MYTHICAL ECONOMICS DEPARTMENT — In a confidential memo leaked from the Church Office Building’s Celestial Resource Allocation & Needs of Kolob (CRANK), top LDS economists are raising the alarm: without a steady influx of post-mortal souls willing to do the heavy lifting, the Celestial Kingdom’s economy is headed for a divine meltdown.
“We’re already seeing sky-high cloud-rent, harp shortages, and a glut of idle exalted beings refusing to reassemble IKEA furniture without assistance,” the memo warns. “If we lose access to that Terrestrial and Telestial labor pool, we’ll have a situation even Enoch can’t prophesy us out of.”
The Celestial Kingdom—long touted by the church’s most sage storytellers as “the best gated community in the multiverse”—runs on a strict three-tiered heavenly caste system. While the exalted few spend eternity praising God, attending family reunions, and completely neglecting their spirit children on developing planets unless they really misbehave, someone still has to polish the crystal mansions, replenish the consecrated Costco, and perform celestial lawncare across infinite acres of Kolob-adjacent cookie-cutter suburbia.
“It’s simple economics,” said Brother Derk Simmons, a BYU professor of Celestial Macroeconomics. “If every exalted being is a landlord with no tenants, then who’s fixing the spirit plumbing? The Terrestrials. Who’s changing the diapers on your spirit toddlers? The Telestials. Without them, we’re staring at eternal stagflation.”
Church leaders have historically remained quiet on the matter, preferring instead to emphasize that “every kingdom of glory is wonderful in its own way,” though leaked architectural plans reveal that only the Celestial realm features wine cellars, horse stables, and a resurrected Restoration Hardware.
Some theologians are now calling for a temporary celestial guest-worker program that allows worthy-but-not-quite-worthy souls to earn their way into higher tiers via probationary labor contracts.
Critics argue this heavenly outsourcing reeks of spiritual elitism and undermines the very principles of eternal progression. “It’s literally a pyramid scheme,” said activist and excommunicated sociologist Tamera Gold, who was last seen protesting outside the Nauvoo Temple with a sign reading “LET MY PEOPLE AT LEAST MOP FOR GOD.”

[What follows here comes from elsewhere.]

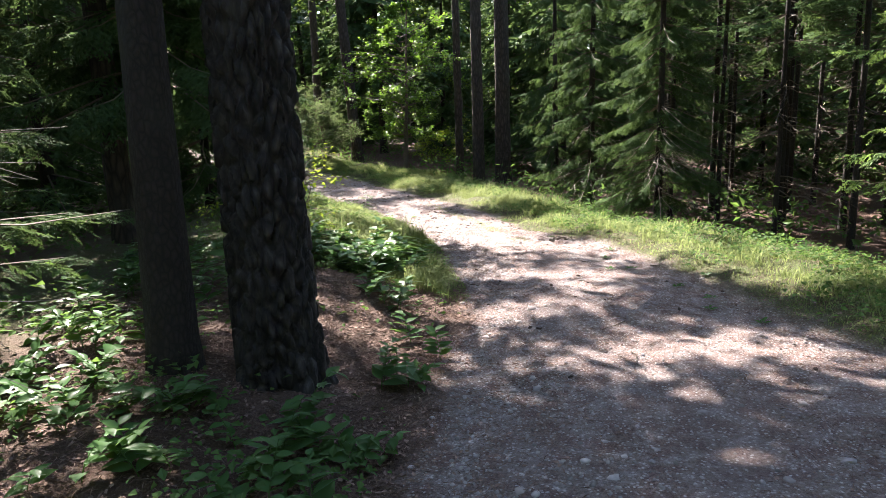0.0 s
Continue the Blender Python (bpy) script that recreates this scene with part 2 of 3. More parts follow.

Meanwhile, General Authorities insist that the plan is doctrinally sound and spiritually beneficial.
“Jesus washed feet,” noted Elder Dallin H. Smokescren at a recent devotional, “and if that example taught us anything, it’s that washing is good—as long as someone else does it, and preferably from a lower kingdom.”
With inflation rising faster than translated beings can keep up, CRANK has quietly floated the idea of eternal unpaid internships in the Spirit World to “get ahead of the curve,” while paying and receiving a non-accredited degree from Pathways would also be a requirement.